Volatility has also extended to the fixed income markets, where the treasury market has gone from pricing in two rate cuts this year to a potential rate hike. This type of volatility is not normal in the fixed income market, and, when combined with the current uncertainty around the outcome in the Middle East, is pushing bond rates significantly higher than they were several months ago. This allows us to build bond ladders once again at very enticing rates, allowing investors to lock up significant levels of attractive, high-quality income for many years.
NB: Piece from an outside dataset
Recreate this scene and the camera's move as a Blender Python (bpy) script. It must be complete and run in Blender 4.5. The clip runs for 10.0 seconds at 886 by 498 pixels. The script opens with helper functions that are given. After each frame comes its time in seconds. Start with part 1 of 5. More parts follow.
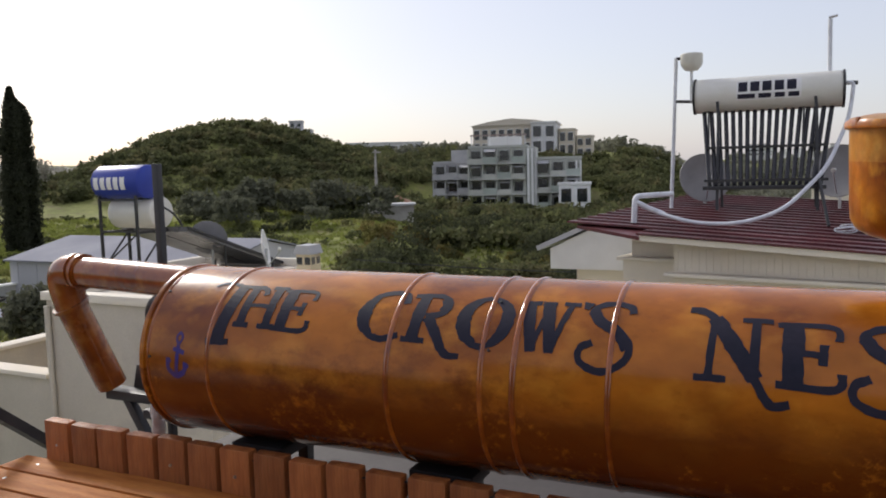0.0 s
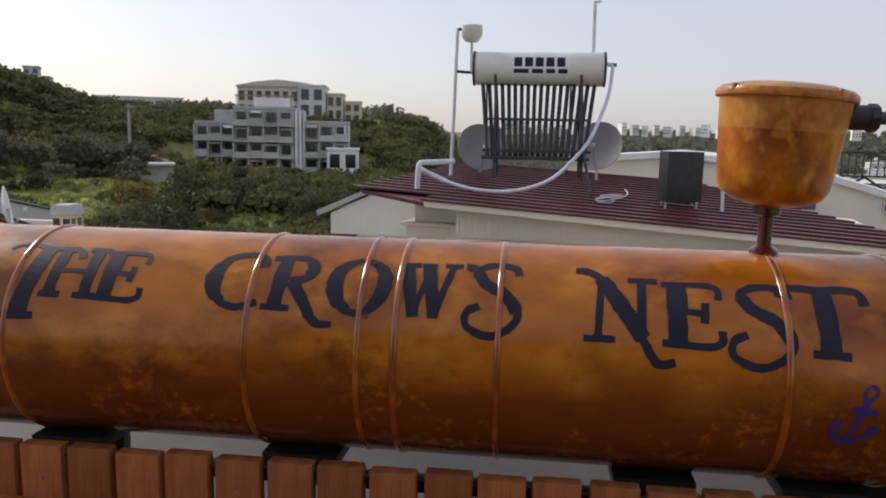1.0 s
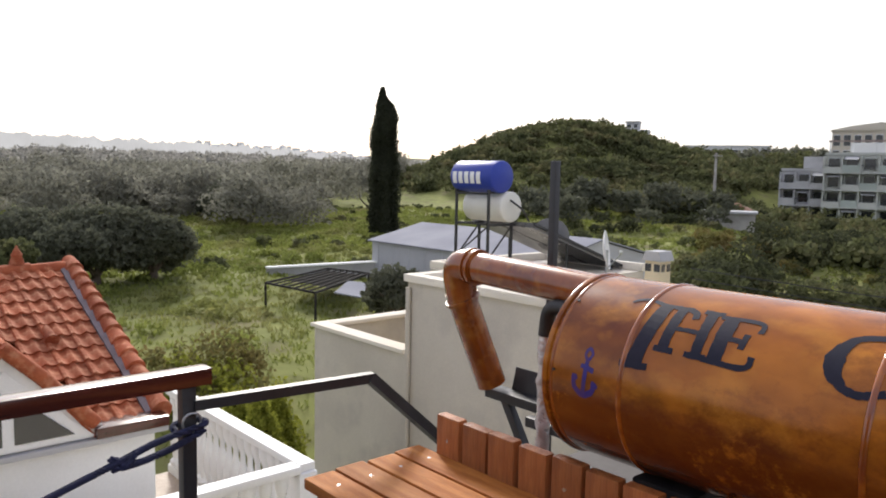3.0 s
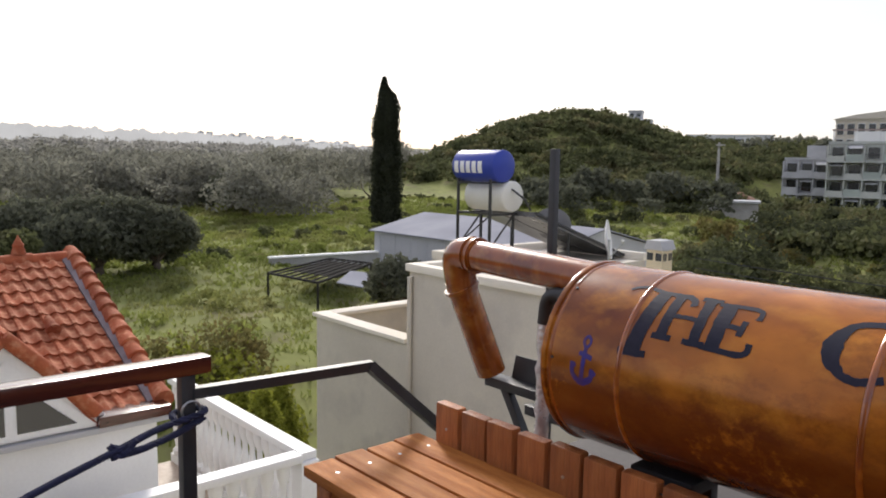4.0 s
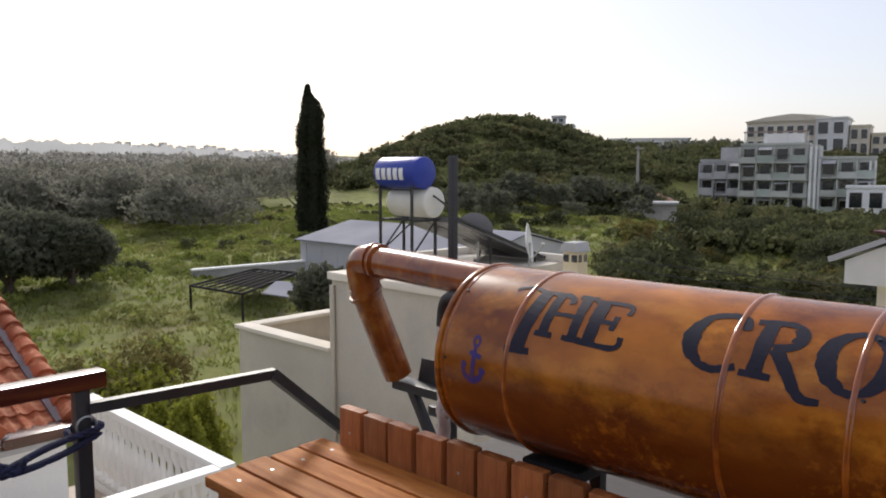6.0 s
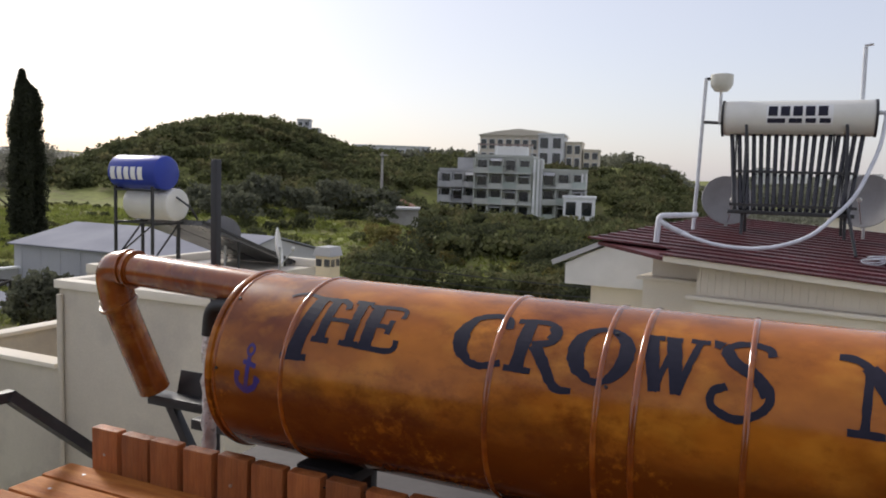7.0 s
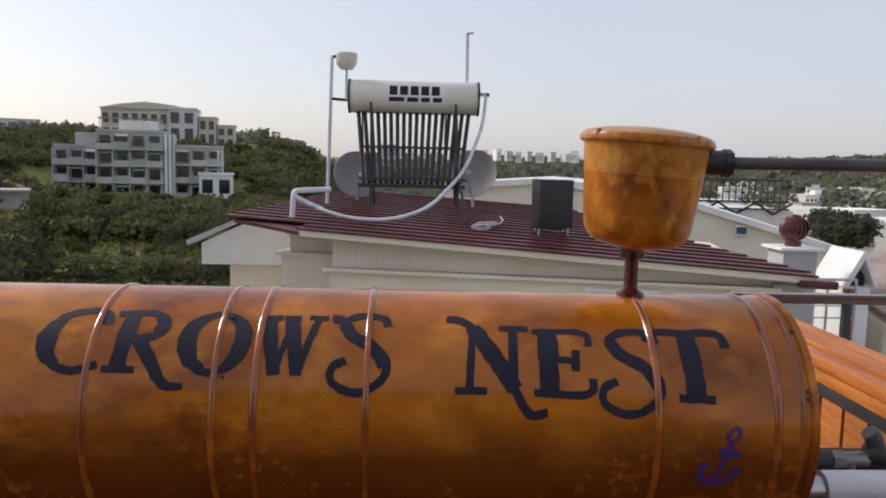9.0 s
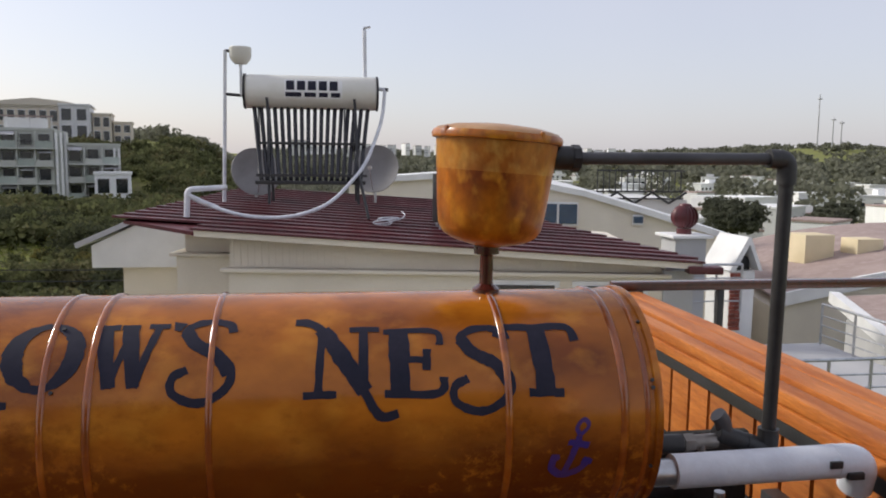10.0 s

We have written many times about embracing volatility and positioning portfolios for the long term. We have also noted regarding equity portfolios, "we would expect to find opportunities in that choppiness to exit some positions that have reached full value while also investing in new ideas that will benefit from a refreshed and extended economic cycle." We have taken advantage of this recent stretch of choppiness to reposition equity portfolios and to further invest fixed income portfolios at considerably higher rates. Eventually, the uncertainty in the Middle East will begin to lift, and a solution will come into view. While we may have been early on our call for boredom, the benefits of a boring cycle remain in front of us when we exit the current conflict. Over any reasonable timeframe, the economy and earnings continue to grow, enabling equity markets to broaden and move higher.